Information supplied:
○ ○ ○ ○
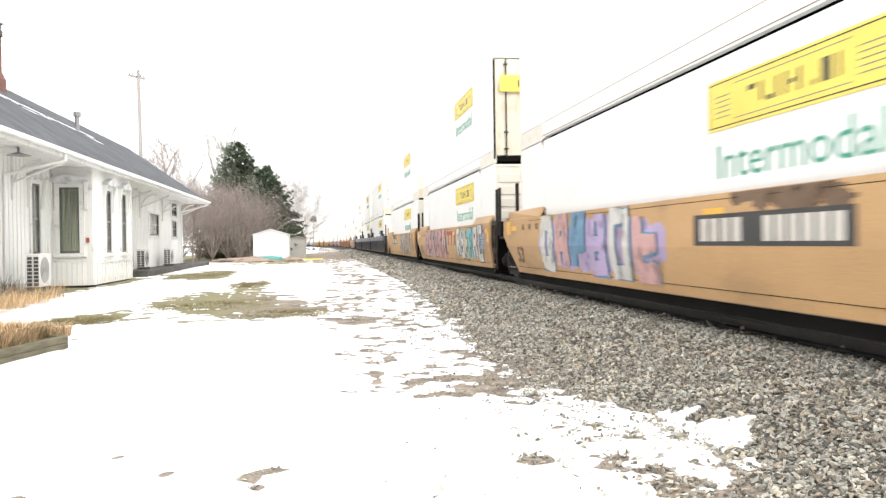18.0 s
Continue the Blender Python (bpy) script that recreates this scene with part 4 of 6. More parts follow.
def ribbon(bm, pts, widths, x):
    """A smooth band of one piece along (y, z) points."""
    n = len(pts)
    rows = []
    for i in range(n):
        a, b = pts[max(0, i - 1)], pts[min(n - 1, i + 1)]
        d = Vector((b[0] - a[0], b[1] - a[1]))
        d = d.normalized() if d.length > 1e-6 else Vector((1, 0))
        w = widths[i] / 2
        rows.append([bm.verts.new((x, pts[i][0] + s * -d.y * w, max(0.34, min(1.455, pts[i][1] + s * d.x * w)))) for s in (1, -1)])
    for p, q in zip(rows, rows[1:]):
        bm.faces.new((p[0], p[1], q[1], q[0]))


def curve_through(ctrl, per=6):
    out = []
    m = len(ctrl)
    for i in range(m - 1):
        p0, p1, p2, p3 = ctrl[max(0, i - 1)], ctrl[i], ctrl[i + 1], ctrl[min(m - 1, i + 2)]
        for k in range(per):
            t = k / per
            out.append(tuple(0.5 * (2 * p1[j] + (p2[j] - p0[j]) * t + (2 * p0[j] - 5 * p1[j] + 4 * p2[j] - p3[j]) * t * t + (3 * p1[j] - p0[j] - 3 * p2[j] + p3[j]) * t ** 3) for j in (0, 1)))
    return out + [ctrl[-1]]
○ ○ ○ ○
Stated task: Pictures excluded, repeat exactly the lines from the top of the material through the line with "bm.faces.new((p[0], p[1], q[1], q[0]))", including both of those lines.

Answer below:
18.0 s
Continue the Blender Python (bpy) script that recreates this scene with part 4 of 6. More parts follow.
def ribbon(bm, pts, widths, x):
    """A smooth band of one piece along (y, z) points."""
    n = len(pts)
    rows = []
    for i in range(n):
        a, b = pts[max(0, i - 1)], pts[min(n - 1, i + 1)]
        d = Vector((b[0] - a[0], b[1] - a[1]))
        d = d.normalized() if d.length > 1e-6 else Vector((1, 0))
        w = widths[i] / 2
        rows.append([bm.verts.new((x, pts[i][0] + s * -d.y * w, max(0.34, min(1.455, pts[i][1] + s * d.x * w)))) for s in (1, -1)])
    for p, q in zip(rows, rows[1:]):
        bm.faces.new((p[0], p[1], q[1], q[0]))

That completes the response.